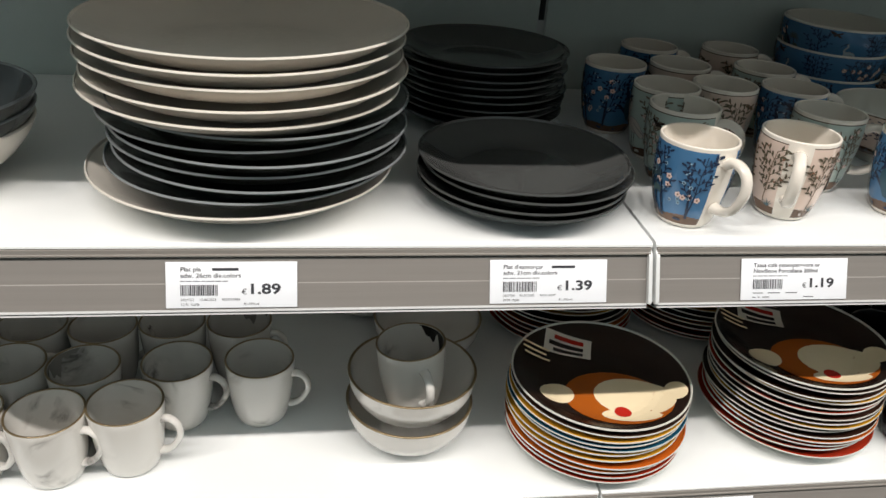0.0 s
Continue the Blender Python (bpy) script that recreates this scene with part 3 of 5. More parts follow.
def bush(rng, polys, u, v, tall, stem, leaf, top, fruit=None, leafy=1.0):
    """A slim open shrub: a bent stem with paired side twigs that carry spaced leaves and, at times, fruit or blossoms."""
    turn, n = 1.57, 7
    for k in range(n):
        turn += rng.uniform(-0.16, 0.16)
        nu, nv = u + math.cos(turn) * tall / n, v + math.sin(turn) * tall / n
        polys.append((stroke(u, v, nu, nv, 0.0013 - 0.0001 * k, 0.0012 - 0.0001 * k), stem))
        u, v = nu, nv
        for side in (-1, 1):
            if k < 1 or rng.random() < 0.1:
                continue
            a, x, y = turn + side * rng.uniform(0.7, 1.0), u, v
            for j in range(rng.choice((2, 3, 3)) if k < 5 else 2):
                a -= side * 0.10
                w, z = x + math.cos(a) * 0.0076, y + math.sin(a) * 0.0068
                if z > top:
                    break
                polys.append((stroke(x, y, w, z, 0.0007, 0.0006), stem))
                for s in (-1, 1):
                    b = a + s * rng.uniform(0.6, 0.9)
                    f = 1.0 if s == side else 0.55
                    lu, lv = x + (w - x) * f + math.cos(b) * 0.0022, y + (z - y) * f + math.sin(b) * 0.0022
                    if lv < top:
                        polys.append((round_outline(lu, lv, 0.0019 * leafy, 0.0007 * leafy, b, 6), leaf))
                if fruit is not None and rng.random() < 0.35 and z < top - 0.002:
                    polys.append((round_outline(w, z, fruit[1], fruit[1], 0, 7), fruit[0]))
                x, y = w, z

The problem
Pick out lines containing the word "that", each one as written.

The reply
Continue the Blender Python (bpy) script that recreates this scene with part 3 of 5. More parts follow.
    """A slim open shrub: a bent stem with paired side twigs that carry spaced leaves and, at times, fruit or blossoms."""